3. Great learning opportunity
Whether your package will be used millions of times or just a few, creating one is an excellent opportunity to learn more about open-source, MLOps, unit testing, API design, etc. I have learned more about these skills in developing open-source than I would have in my day-to-day job.
There is also a huge learning opportunity from interacting with the community itself. They are the ones that tell you which designs they like or not. At times, I have seen the same issue popping up several times over the course of a few months. This indicates that I should rethink the design as it was not as user-friendly as I had anticipated!
On top of that, developing open-source projects has given me the opportunity to collaborate with other developers.
4. It can be stressful
Working on your own open-source projects outside of work does come with its disadvantages. To me, the most significant one is that maintaining the package, answering questions, and participating in the discussions can be quite a lot of work.
It definitely helps if you are intrinsically motivated but it still takes quite some time to make sure everything is held together.

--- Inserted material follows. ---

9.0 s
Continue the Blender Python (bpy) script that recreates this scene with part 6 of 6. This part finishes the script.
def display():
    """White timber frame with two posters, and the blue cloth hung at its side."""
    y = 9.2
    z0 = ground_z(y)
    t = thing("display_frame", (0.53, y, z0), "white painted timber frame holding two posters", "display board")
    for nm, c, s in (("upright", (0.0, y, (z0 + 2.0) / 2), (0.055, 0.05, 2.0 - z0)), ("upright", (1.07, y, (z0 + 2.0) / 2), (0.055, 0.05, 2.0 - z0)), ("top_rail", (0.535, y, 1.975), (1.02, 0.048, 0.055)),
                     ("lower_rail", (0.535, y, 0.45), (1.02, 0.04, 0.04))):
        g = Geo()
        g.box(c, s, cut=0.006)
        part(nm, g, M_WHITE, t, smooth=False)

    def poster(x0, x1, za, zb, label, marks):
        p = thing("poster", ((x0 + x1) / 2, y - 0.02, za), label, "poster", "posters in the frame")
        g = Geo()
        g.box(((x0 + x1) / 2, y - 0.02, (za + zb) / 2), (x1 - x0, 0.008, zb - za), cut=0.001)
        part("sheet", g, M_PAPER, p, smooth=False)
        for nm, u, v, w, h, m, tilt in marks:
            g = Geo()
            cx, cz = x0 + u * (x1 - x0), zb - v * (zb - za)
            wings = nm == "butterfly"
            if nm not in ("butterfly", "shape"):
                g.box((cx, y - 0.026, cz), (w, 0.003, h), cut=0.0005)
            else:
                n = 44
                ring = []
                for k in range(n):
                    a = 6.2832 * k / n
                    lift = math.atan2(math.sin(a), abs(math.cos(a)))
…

Fortunately, you can look towards your community to help you out when answering questions, showcasing use cases, etc.
Over the course of the last few years, I have learned to be a bit more relaxed when it comes to breaking changes. Especially when it concerns dependencies, sometimes there is just so much you can do!

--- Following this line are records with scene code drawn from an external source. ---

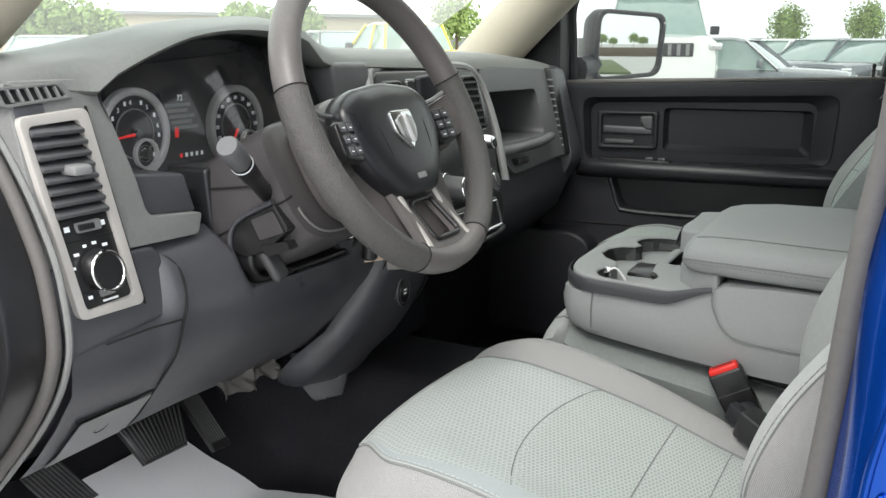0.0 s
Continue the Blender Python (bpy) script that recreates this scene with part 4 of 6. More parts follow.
part("grab_slot", prism(rounded([(-0.345, 2.048), (-0.205, 2.046), (-0.205, 2.070), (-0.345, 2.072)], 0.004), "z", 1.2296, 1.2345, 0.001), M_GAP, door)
# pocket
part("pocket_wall", loft([[(x, 2.083, z) for x, z in pocket], [(x, 2.118, z + 0.004) for x, z in pocket]], closed=True), M_BLACK, door)
part("pocket_back", prism(pocket, "y", 2.14, 2.117), M_HUB, door)
part("pocket_lip", tube([(x, 2.080, z) for x, z in smooth([(-0.577, 1.184, 0), (-0.565, 1.150, 0), (-0.553, 1.118, 0), (-0.53, 1.108, 0), (-0.40, 1.107, 0), (-0.10, 1.113, 0)], 4) and [(p[0], p[1]) for p in smooth([(-0.577, 1.184, 0), (-0.565, 1.150, 0), (-0.553, 1.118, 0), (-0.53, 1.108, 0), (-0.40, 1.107, 0), (-0.10, 1.113, 0)], 4)]], 0.006, 8), M_HUB, door)
part("low_line", tube([(-0.70, 2.079, 1.07), (-0.02, 2.079, 1.082)], 0.002, 6), M_GAP, door)
part("beltline_seal", prism([(-0.715, 1.400), (-0.60, 1.404), (-0.012, 1.424), (-0.012, 1.431), (-0.60, 1.412), (-0.715, 1.408)], "y", 2.165, 2.096, 0.003), M_RUBBER, door, "dark rubber belt seal")
part("lock_pin", tube([(-0.037, 2.105, 1.42), (-0.037, 2.105, 1.437), (-0.037, 2.105, 1.455), (-0.037, 2.105, 1.458)], [0.0035, 0.003, 0.0042, 0.002], 10), M_BLACKSMOOTH, door)
# upper frame round the glass
frame_pts = smooth([(-0.697, 2.135, 1.40), (-0.699, 2.125, 1.50), (-0.690, 2.11, 1.60), (-0.60, 2.09, 1.71), (-0.42, 2.06, 1.80), (-0.25, 2.04, 1.86), (-0.02, 2.04, 1.88), (0.03, 2.05, 1.84), (0.016, 2.09, 1.62), (-0.014, 2.125, 1.42)], 6)
part("window_frame", tube(frame_pts, 0.013, 8), M_BLACK, door, "black window frame")
# glass
INSIDE = (-0.2, YC, 1.3)
pane("window_glass", [(-0.69, 2.150, 1.40), (-0.685, 2.125, 1.57), (-0.60, 2.10, 1.70), (-0.42, 2.07, 1.80), (-0.02, 2.055, 1.87), (0.016, 2.10, 1.62), (-0.01, 2.145, 1.41)], M_GLASS, door, "clear side glass", INSIDE)
part("mirror_sail", prism(rounded([(-0.80, 1.40), (-0.700, 1.403), (-0.700, 1.59), (-0.73, 1.56)], 0.01), "y", 2.15, 2.10, 0.004), M_BLACK, door, "black corner patch at the mirror")
part("outer_skin", prism(rounded([(-0.75, 0.70), (0.0, 0.70), (0.0, 1.40), (-0.75, 1.39)], 0.02), "y", 2.20, 2.165), M_BLUE, door, "blue painted outer skin")

# outside mirror
mir = thing("side_mirror", "black door mirror with wide glass outside the passenger window", "mirror", (-0.66, 2.25, 1.42))
shell_m = []
MC = Vector((-0.622, 2.34, 1.487))
mm = Matrix.Translation(MC) @ pose(0, 0, 0, 0, 0, -36)
for d, s in ((0.0, 1.0), (-0.03, 1.0), (-0.065, 0.88), (-0.085, 0.6)):
    shell_m.append([mm @ Vector((d, a * s, b * s)) for a, b in rounded([(-0.115, -0.088), (0.105, -0.075), (0.118, 0.085), (-0.105, 0.095)], 0.035, 6)])
part("mirror_housing", loft(shell_m, closed=True, caps=True), M_BLACK, mir, "black plastic housing")
part("mirror_rim", turned(prism(rounded([(-0.115, -0.088), (0.105, -0.075), (0.118, 0.085), (-0.105, 0.095)], 0.035, 6), "x", -0.01, 0.012, 0.005, 3, holes=[rounded([(-0.100, -0.076), (0.092, -0.064), (0.104, 0.074), (-0.092, 0.083)], 0.028, 6)]), mm), M_BLACKSMOOTH, mir)
part("mirror_glass", turned(prism(rounded([(-0.100, -0.076), (0.092, -0.064), (0.104, 0.074), (-0.092, 0.083)], 0.028, 6), "x", -0.004, 0.004), mm), M_MIRROR, mir, "mirror glass")
part("mirror_arm", tube(smooth([(-0.70, 2.17, 1.43), (-0.70, 2.24, 1.435), (-0.69, 2.30, 1.45)], 4), 0.028, 10, flat=1.2), M_BLACK, mir)

# pillars on the passenger side
ap = [(-1.10, 2.04, 1.26), (-0.97, 2.025, 1.37), (-0.845, 2.01, 1.49), (-0.715, 1.99, 1.61), (-0.50, 1.95, 1.80), (-0.36, 1.92, 1.92)]
solid("pillar_front_passenger", tube(smooth(ap, 5), 0.066, 14), M_TAN, "beige front pillar trim", "pillar", kind="structure", sharp=60)
solid("pillar_foot_passenger", prism(rounded([(-0.90, 1.38), (-0.70, 1.38), (-0.702, 1.59), (-0.73, 1.575), (-0.80, 1.50), (-0.86, 1.43)], 0.01), "y", 2.14, 2.045, 0.012, 3), M_BLACK, "black pillar foot trim beside the dash", "pillar", kind="structure")
apd = [(-1.00, 0.66, 1.40), (-0.90, 0.66, 1.475), (-0.80, 0.675, 1.555), (-0.68, 0.70, 1.66), (-0.54, 0.74, 1.78), (-0.38, 0.79, 1.90)]
solid("pillar_front_driver", tube(smooth(apd, 5), 0.045, 12, flat=0.8), M_TAN, "beige front pillar trim", "pillar", kind="structure", sharp=60)
solid("pillar_centre_passenger", prism(rounded([(0.030, 1.42), (0.150, 1.42), (0.190, 1.93), (0.070, 1.93)], 0.01), "y", 2.14, 2.070, 0.015, 3), M_TAN, "beige centre pillar trim", "pillar", kind="structure")
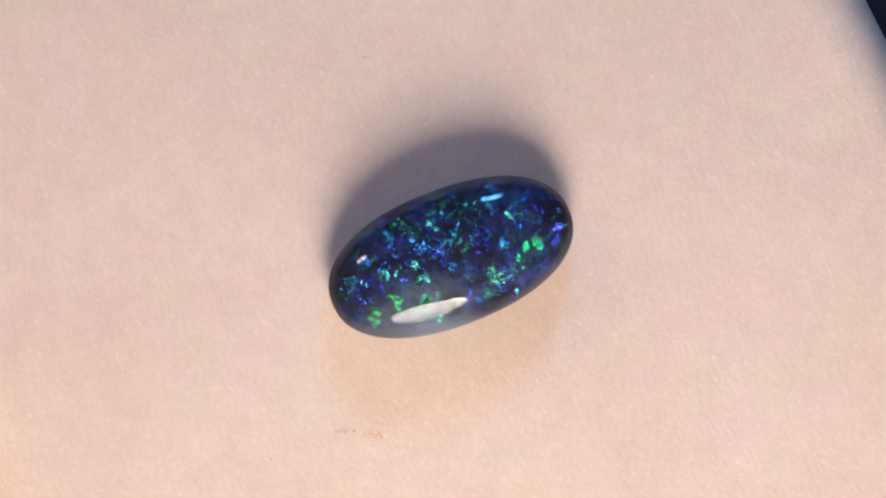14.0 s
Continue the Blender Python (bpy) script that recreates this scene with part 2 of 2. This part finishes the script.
def build_table():
    bm = bmesh.new()
    bmesh.ops.create_grid(bm, x_segments=8, y_segments=8, size=0.8)
    bmesh.ops.solidify(bm, geom=bm.faces[:], thickness=0.03)
    ob = part("table_top", bm, TABLE, None)
    ob.location = (0, 0, -0.03 if max(v.co.z for v in ob.data.vertices) > 0.001 else 0)
    return tagged(ob, "dark matt table top under the turntable", "table", kind="structure")


def build_turntable():
    root = tagged(new("turntable"), "small round turntable with a dark felt top", "turntable")
    r = 0.052

    def ring(rad, z):
        return lambda a: (rad * math.cos(a), rad * math.sin(a), z)
    bm = bmesh.new()
    loops = lathe(bm, [ring(r - 0.0012, 0.004), ring(r, 0.0046), ring(r, 0.0105), ring(r - 0.0008, 0.0112)])
    bm.faces.new(loops[0][::-1])
    bm.faces.new(loops[-1])
    part("platter", bm, PLATTER, root, "dark felt platter")
    bm = bmesh.new()
    loops = lathe(bm, [ring(0.034, 0.0), ring(0.035, 0.0006), ring(0.035, 0.0040), ring(0.033, 0.0044)], 64)
    bm.faces.new(loops[0][::-1])
    bm.faces.new(loops[-1])
    part("base", bm, TABLE, root, "black base")
    return root


HALF, ROLL, THICK = 26.0 * MM, 3.8 * MM, 8.7 * MM


def pad_height(x, y):
    """Height of the pad's skin over its flat top, rolled down at its four sides."""
    z = 0.05 * MM * noise.noise(Vector((x * 160, y * 160, 1.7)))
    z += 0.022 * MM * noise.noise(Vector((x * 520, y * 520, 4.1)))
    qx, qy = max(0.0, abs(x) - (HALF - ROLL)), max(0.0, abs(y) - (HALF - ROLL))
    q = min(1.0, math.hypot(qx, qy) / ROLL)
    return z * (1 - q) - 0.75 * ROLL * (1 - math.sqrt(max(0.0, 1 - q ** 2.6)))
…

5. Github stars do not equal quality!
Knowing how often your package is used is a tremendous help in understanding how popular it is. However, many are still using Github stars to equate a package with quality and popularity.
Make sure to define the right metric. GitHub stars can be exaggerated simply due to proper marketing. Many stars do not imply popularity. As data scientists, we must first understand what it is that we are exactly measuring. GitHub stars are nothing more than a user giving a star to a package. It does not even mean that they have used the software or that it is actually working!
The number of downloads for KeyBERT. A much better indicator than Github stars. Technically, I can pay a thousand people to star my repos. Instead, I focus on a variety of statistics, like downloads and forks, but also the number of issues I get on a daily basis.
For example, it is great if your packages get featured on Hacker News but it does not tell you if it is consistently used.
6. The Psychology of API Design
As a psychologist, I tend to focus a lot on the design of my packages. This includes things like documentation and tutorials but it even translates to how I code.
Making sure that the package is easy to use and install makes adoption much simpler. Especially when you focus on design philosophies such as modularity and transparency, some packages become a blast to use.
The modular design of topic modeling with BERTopic. Taking the perspective of a psychologist whilst developing new features has made it much easier to know what to focus on. What are users looking for? How can I code in a way that explains the algorithm? Why are users actually using this package? What are the major disadvantages of my code?
Taking the time to understand the average user drives adoptation
All of the above often leads to a basic but important rule; Keep It Super Simple
Personally, if I find a new package difficult to install and use, I am less likely to adopt it in my workflow.